Yesterday I was arrested for the first time. Run-ins with the police are an occupational hazard for buskers, but generally if things escalate it’ll stop just short of the point of being arrested. The supposed charge was ‘breach of the peace’, a vaguely defined law that has received criticism from human rights groups for making it too easy for the police to arrest law-abiding citizens.
The issue was that I was busking on private land in an area called Bicester Village. Now, I’m fully aware that I was probably trespassing. Trespass, though, is a civil offence rather than a criminal one, and as such I was confident that I wasn’t breaking any laws by refusing politely to leave (aggravated trespass is a criminal offence, but there has to be abuse or threats involved to reach this threshold, and I remained calm throughout).
I know that a lot of people reading this will have no sympathy with a busker who was arrested after refusing to leave a piece of privately owned land. But for me, this opens up a wider issue.
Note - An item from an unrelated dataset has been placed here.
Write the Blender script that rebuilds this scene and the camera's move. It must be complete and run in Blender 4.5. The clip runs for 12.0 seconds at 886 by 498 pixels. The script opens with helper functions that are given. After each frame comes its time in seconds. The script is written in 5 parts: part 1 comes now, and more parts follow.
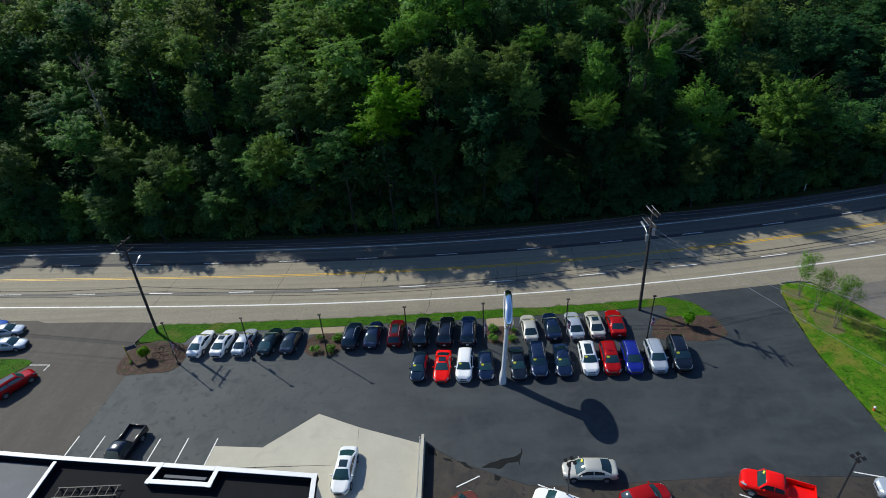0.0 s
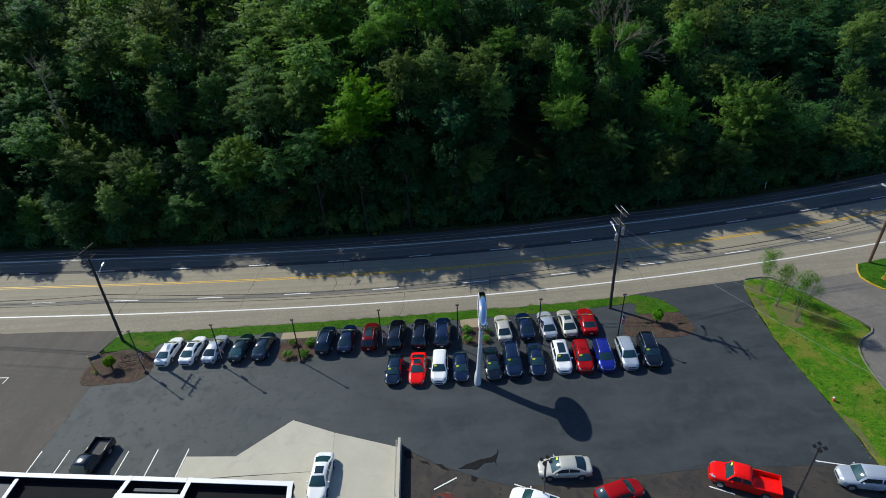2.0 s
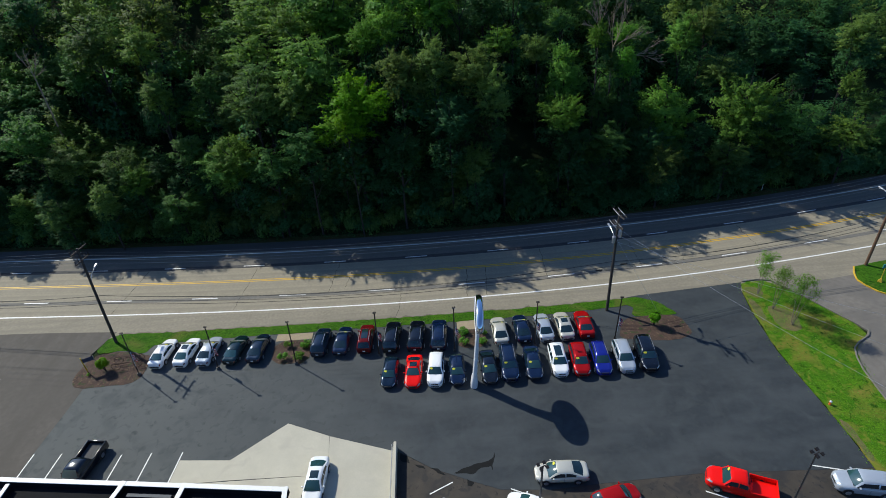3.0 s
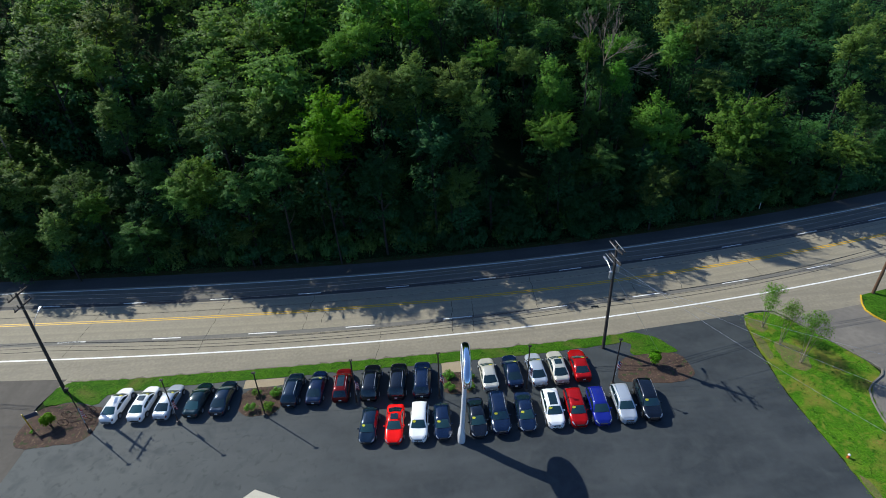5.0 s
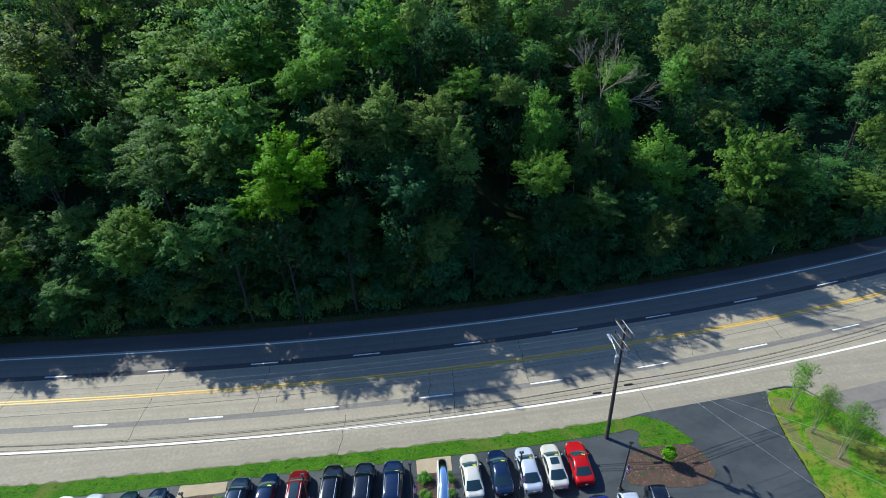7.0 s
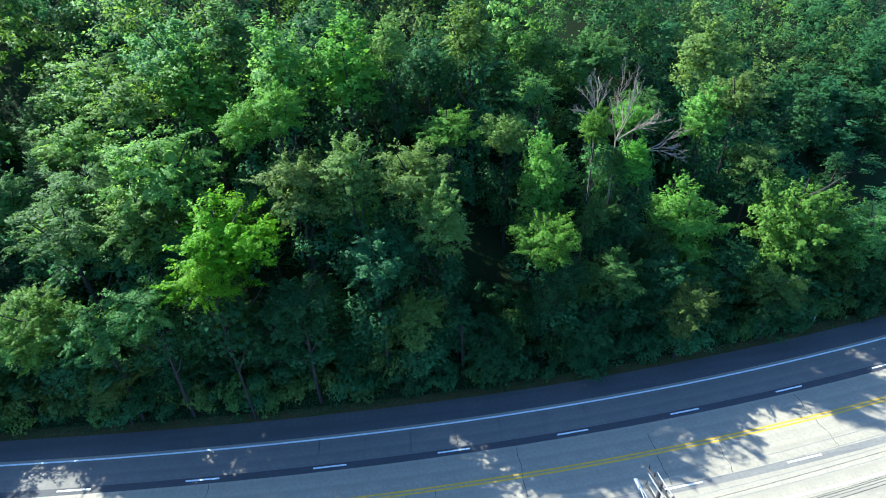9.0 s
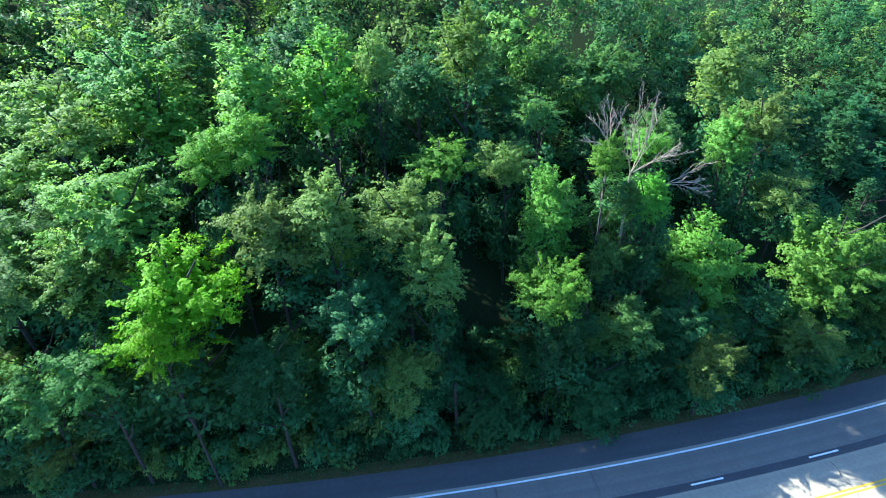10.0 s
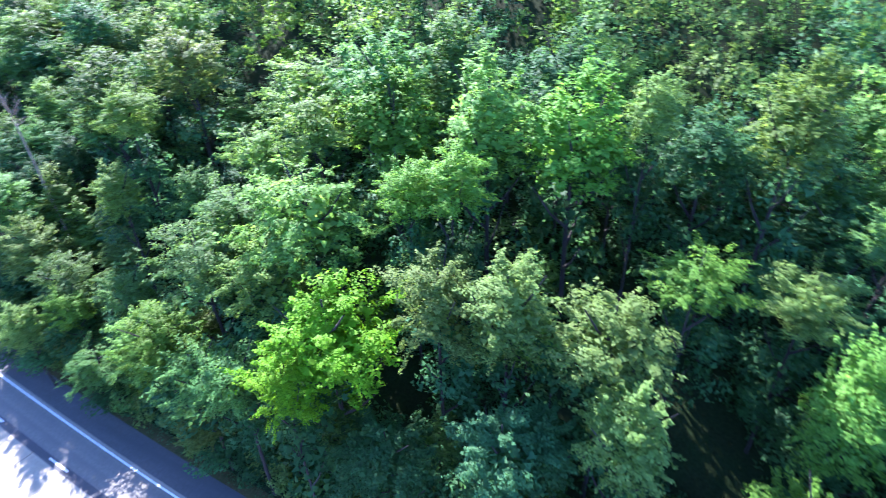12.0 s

The creeping privatisation of public space should be of huge concern to everyone, yet it is an issue that flies under the radar and many people are completely unaware of it. Coventry, for example, sold off their entire city centre a few years ago to a private company to make up a budget shortfall. It looks the same, and most people wouldn’t have noticed any difference but the entire area is now controlled by a little-known private entity called CV1 (though, in this case, it remains a public highway due to Section 31 of the HIghways Act 1980 – unfortunately for me it’s unlikely that Bicester Village comes under this).
I stood my ground in Bicester Village because I believe the area should be a public highway. I don’t think it’s either right or OK that huge swathes of land are becoming increasingly sanitised, identikit, soulless spaces controlled by companies whose motives are purely profit-based, rather than having the interests of local citizens at heart. It angers me when the response to an incident such as the one I encountered this week is along the lines of ‘well, if it’s their land, then what can you do?’.
In 1932 a group of ramblers took it upon themselves to climb up Kinder Scout, an area of natural beauty that fell into private ownership and thus off-limits to hikers. Benny Rothman, a 20-year-old political activist, led this group on an intentional trespass, had a scuffle with some security guards, and in doing so helped to spark the ‘right to roam’ movement. This movement resulted in a new law being created by the post-war government that gave people the right to access land, primarily in rural areas, that had previously been forbidden. It is now seen as a fundamental right in the British countryside that few argue with. Of course we should have the right to stroll through this green and pleasant land unhindered. But at the time Rothman, a Communist, and his associates were no doubt seen as radicals. The Kinder Trespass would have been viewed as unreasonable by many in 1932. If they knew they weren’t supposed to be there, then they shouldn’t have done it, should they? Today it is widely acknowledged that they acted fairly and that the change they helped to force through has had a positive impact.
We now need a new movement focused on our towns and cities. Away with privatising areas of public space. Away with the idea that profit should be the only driving factor behind the success of a community. Away with the private security firms that threaten and intimidate us into submission. It is no exaggeration to say that if we allow this trend to continue, we will gradually slip into a situation where the default assumption is that all land is private. Obviously my main concern here is: where will I busk? But this has implications for all of us. The social cleansing of our spiralling homeless population; enforced blandness in our communities; the Starbuckification of our city centres where the capitalist dogma of ‘choice’ perversely results in the destruction of independent businesses and the flourishing of multinational corporations.
As a side note and a slight positive to come out of this, if you put the wrongful arrest and aggressive use of handcuffs to one side, I ended up having a delightful chat with the police officers. Just before letting me go without charge, one said,
‘Hold on, did you release an album called Busking Beyond Borders?’
Fame at last? No, sadly not. His senior officer, having viewed the bodycam footage back at the station, had seen the sign in my busking case and was listening to my songs on Spotify. At least I got a few more streams out of all of this.
I’ll continue to busk on private land where I am sure that I am not causing any unreasonable disturbance to local residents or shopkeepers. If I didn’t, then I’d be out of a job. If we don’t push back against privatisation, then by the time we notice what’s happened, it will be too late.